### What is required:
Repeat, exactly as written, every line from the one holding "5. More parts follow." through the one holding "return reach(o, np.tile([0.0, 1.0, 0.0], (len(o), 1)))". Leave out all other lines.

Scene script records:

§ §

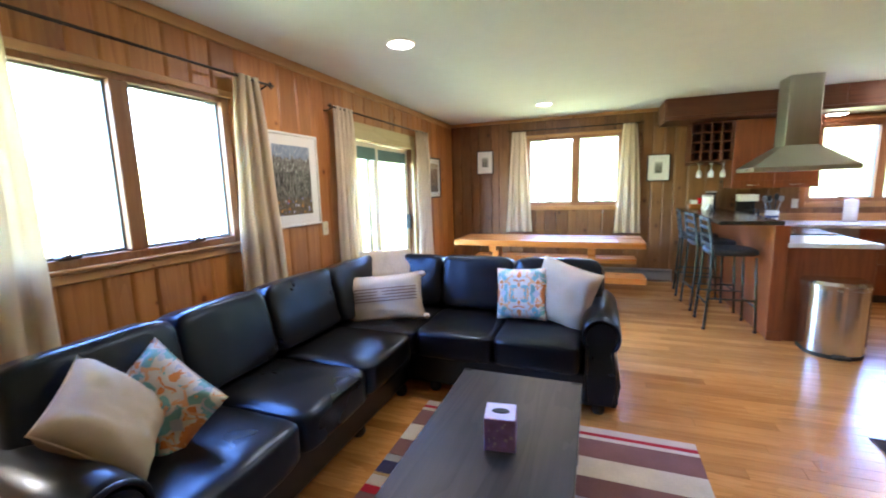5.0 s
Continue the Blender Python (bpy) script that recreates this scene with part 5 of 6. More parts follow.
# ---- cushions and throw ----
def cushion(at, w, h, t, rx, ry, rz, material, label, seed, name="throw_pillow", spin=0, axes=None):
    """Stands on its lower edge; spin turns it in its own plane."""
    m = pose(*at, 0, 0, rz) @ pose(0, 0, 0, 90 + rx, ry, 0) @ pose(0, 0, 0, 0, 0, spin)
    if axes:
        e1 = Vector(axes[0]).normalized()
        e3 = e1.cross(Vector(axes[1])).normalized()
        e2 = e3.cross(e1)
        m = Matrix.Translation(at) @ Matrix((e1, e2, e3)).transposed().to_4x4() @ pose(0, 0, 0, 0, 0, spin)
    p = thing(name, at, label, "pillow", "cushions on the sofa")
    bm = pillow(bmesh.new(), w, h, t, Matrix(), 18, seed)
    ob = part("cover", bm, material, p, smooth=True, world=False)
    ob.matrix_local = WM[p.name].inverted() @ m
    pts = []
    for k in range(41):
        s = k / 10
        i = int(s) % 4
        f = s - int(s)
        c = [(-1, -1), (1, -1), (1, 1), (-1, 1)]
        a, b = c[i], c[(i + 1) % 4]
        u, v = a[0] + (b[0] - a[0]) * f, a[1] + (b[1] - a[1]) * f
        pts.append((u * w / 2 * (1 - 0.06 * (1 - v * v)), v * h / 2 * (1 - 0.06 * (1 - u * u)), 0))
    sm = part("seam", tube(bmesh.new(), pts, 0.0035, 6), material, p, smooth=True, world=False)
    sm.matrix_local = WM[p.name].inverted() @ m
    return p, m


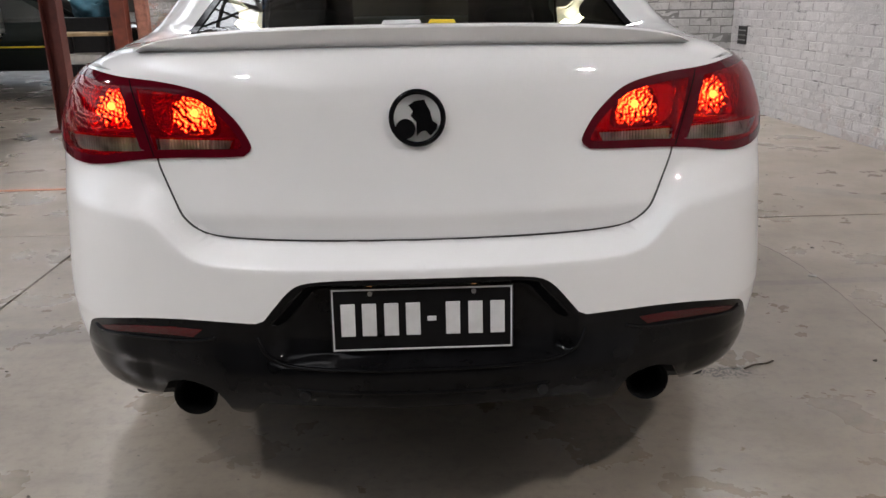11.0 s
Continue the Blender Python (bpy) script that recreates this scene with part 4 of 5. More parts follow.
bonnet = skin("bonnet", np.concatenate([[[0, 3.72], [0.35, 3.70]], bonnet_side[:, :2], bonnet_nose[:, :2]]), from_top, M_WHITE, sedan, "white bonnet", step=0.06, rim=0.01, both=True)


def from_front(xz):
    o = np.stack([xz[:, 0], np.full(len(xz), 4.3), xz[:, 1]], 1)
    return reach(o, np.tile([0.0, 1.0, 0.0], (len(o), 1)))


skin("front_bumper", np.concatenate([nose_side[:, [0, 2]], [[0.4, 0.235], [0, 0.235]], bonnet_nose[::-1][:, [0, 2]]]), from_front, M_WHITE, sedan, "white front bumper", step=0.05, both=True)
rear_screen = skin("rear_window", np.concatenate([[[0, 0.852], [0.2, 0.856], [0.4, 0.868]], screen_side[:, :2], [[0.25, 1.683], [0, 1.690]]]), from_top, M_PANE_REAR, sedan, "tinted rear window", step=0.05, off=-0.002, both=True)
seam("window_rubber", from_top(np.concatenate([screen_side[:, :2] * [0.985, 1], spline([(0.505, 1.648), (0.25, 1.681), (0, 1.688)], 8)])), M_BLACK, rear_screen, 0.022, 0.0015, both=True)
seam("window_rubber", from_top(spline([(0, 0.856), (0.2, 0.860), (0.4, 0.872), (0.597, 0.90)], 8)), M_BLACK, rear_screen, 0.016, 0.0015, both=True)
windscreen = skin("windscreen", np.concatenate([[[0, 2.92], [0.25, 2.90]], pillar_side[:, :2], [[0.35, 3.70], [0, 3.72]]]), from_top, M_PANE_CLEAR, sedan, "clear windscreen", step=0.06, off=-0.003, both=True)

# side windows: tinted panes, black surround, centre post and rear divider
def between(y0, y1):
    line = glass_line[(glass_line[:, 1] > y0 - 0.0) & (glass_line[:, 1] < y1)]
    return line


def lean(y_top, y_low):
    """An upright post's edge from the belt to the roof."""
    return from_side(np.array([(y_low + (y_top - y_low) * k, 0.99 + 0.44 * k) for k in np.linspace(0, 1, 9)]))


def band(a0, a1, b0, b1):
    return rnd(lean(a0, a1), lean(b0, b1)[::-1])


def ring_cut(uv, width):
    """A closed outline drawn in by a width."""
    t = np.roll(uv, -1, 0) - np.roll(uv, 1, 0)
    n = np.stack([-t[:, 1], t[:, 0]], 1) / np.maximum(np.linalg.norm(t, axis=1), 1e-9)[:, None]
    area = np.sum(uv[:, 0] * np.roll(uv[:, 1], -1) - np.roll(uv[:, 0], -1) * uv[:, 1])
    return uv + n * width * (1 if area > 0 else -1)


glass_in = ring_cut(glass_uv, 0.024)
glass_edge = ring_cut(glass_uv, -0.004)
for flip in (False, True):
    surround = skin("window_surround", glass_edge, from_round, M_BLACK, sedan, "gloss black window surround", cuts=[glass_in], step=0.02, off=0.004, rim=0.014, mirror=flip)
    for name, a, b in (("quarter_window", (1.1, 1.1), (1.630, 1.685)), ("rear_door_window", (1.630, 1.685), (2.30, 2.36)), ("front_door_window", (2.30, 2.36), (3.6, 3.6))):
        area = [lean(*a), lean(*b)]
        uv = np.vstack([to_round(area[0]), to_round(area[1])[::-1]])
        verts = skin_mesh(glass_edge, from_round, cuts=[], step=0.03, off=-0.006, mirror=flip)
        keep = inside(uv, to_round(np.abs(verts[0]) * [1, 1, 1])[verts[1]].mean(1))
        used, tri = np.unique(verts[1][keep], return_inverse=True)
        finish(name, verts[0][used], tri.reshape(-1, 3), M_PANE_DARK if name == "quarter_window" else M_PANE, sedan, "tinted side window", verts[2][used])
    whole = []
    for name, a0, a1, b0, b1 in (("window_divider", 1.60, 1.655, 1.665, 1.715), ("door_post", 2.065, 2.23, 2.475, 2.475)):
        p, tri, nrm = skin_mesh(band(a0, a1, b0, b1), from_round, cuts=[], step=0.02, off=0.002, mirror=flip)
        keep = inside(glass_uv, to_round(np.abs(p))[tri].mean(1))
        used, tri2 = np.unique(tri[keep], return_inverse=True)
        finish(name, p[used], tri2.reshape(-1, 3), M_DULL, sedan, "black pillar trim", nrm[used])

# tail lights
rim_in = ring_cut(lamp_uv, 0.016)
def lens_zone(pts):
    """A lens outline from rear points (x, z) and side points (y, z)."""
    return to_round(np.concatenate([from_rear(np.array(p)) if k == "r" else from_side(np.array(p)) for k, p in pts]))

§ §

### Written solution:
Continue the Blender Python (bpy) script that recreates this scene with part 4 of 5. More parts follow.
bonnet = skin("bonnet", np.concatenate([[[0, 3.72], [0.35, 3.70]], bonnet_side[:, :2], bonnet_nose[:, :2]]), from_top, M_WHITE, sedan, "white bonnet", step=0.06, rim=0.01, both=True)


def from_front(xz):
    o = np.stack([xz[:, 0], np.full(len(xz), 4.3), xz[:, 1]], 1)
    return reach(o, np.tile([0.0, 1.0, 0.0], (len(o), 1)))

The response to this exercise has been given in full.